- Church: Episcopal Church
- See: Northwest Texas
- Elected: 1924
- In office: 1924–1945
- Predecessor: Edward A. Temple
- Successor: George H. Quarterman

Orders
- Ordination: May 26, 1907 by George Herbert Kinsolving
- Consecration: January 18, 1925 by Thomas F. Gailor

Personal details
- Born: December 9, 1881 Galveston, Texas, United States
- Died: November 22, 1950 (aged 68) Phoenix, Arizona, United States
- Buried: Llano Cemetery, Amarillo, Texas
- Denomination: Anglican
- Parents: William Henry Seaman & Sophia Baldwin
- Spouse: Henrietta Morgan ​(m. 1912)​
- Children: 3
- Alma mater: University of the South

= Eugene Cecil Seaman =

American Episcopal bishop

Eugene Cecil Seaman (December 9, 1881 – November 22, 1950) was an American prelate of the Episcopal Church who was missionary bishop of the Missionary District of Northwest Texas, serving from 1924 to 1945.

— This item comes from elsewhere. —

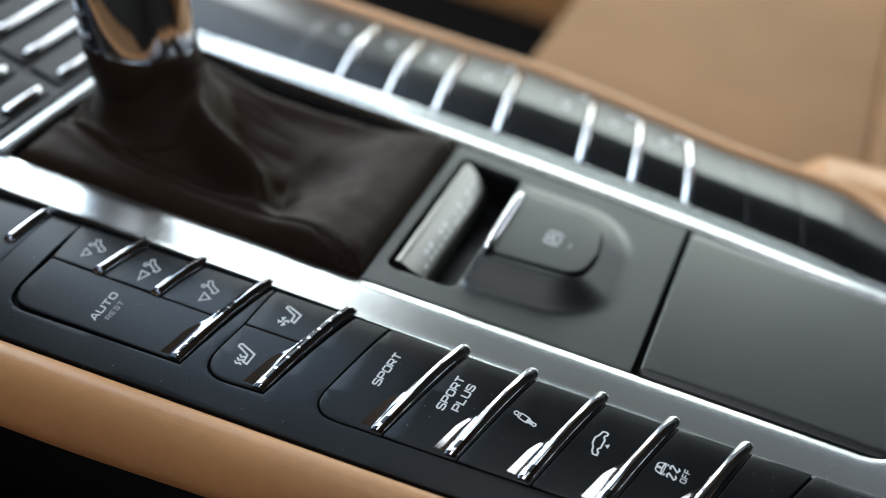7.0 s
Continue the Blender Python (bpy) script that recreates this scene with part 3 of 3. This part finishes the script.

==Early life and education==
Seaman was born on December 9, 1881, in Galveston, Texas, the son of William Henry Seaman and Sophia Baldwin. He was educated at Ball High School in Galveston, graduating in 1900. He also earned a Bachelor of Arts in 1903, a Bachelor of Divinity in 1906, and an honorary Doctor of Divinity in 1925 from the University of the South.

==Ordained ministry==
Seaman was ordained deacon in June 1906 and priest on May 26, 1907, by Bishop George Herbert Kinsolving of Texas. He then became assistant minister at Christ Church in Houston, Texas, while in 1907, he became rector of Christ Church in Temple, Texas. Between 1911 and 1916 he served as Archdeacon and general missionary in North Texas, and then rector of St Andrew’s Church in Amarillo, Texas, between 1916 and 1920. In 1920 he transferred to Gadsden, Alabama, to serve as rector of the Church of the Holy Comforter, where he remained until 1925. He was also executive secretary of the Diocese of Alabama from 1923 until 1924.

==Bishop==
In 1924, Seaman was elected on the first ballot to be the missionary bishop of the Missionary District of North Texas. He was subsequently consecrated bishop on January 18, 1925, by Bishop Thomas F. Gailor of Tennessee. In 1926 he was also elected as acting missionary bishop of Oklahoma. During that time he consecrated St Paul's Cathedral in Oklahoma City. He relinquished his responsibilities in Oklahoma to give way to the election of its first diocesan bishop in 1927. He remained in North Texas until his retirement in 1945. He died in Phoenix, Arizona, on November 22, 1950.

==Personal life==
Seaman married Henrietta Morgan on April 11, 1912, and together had two sons, one of whom dies in infancy, and one daughter. His wife died on April 8, 1971.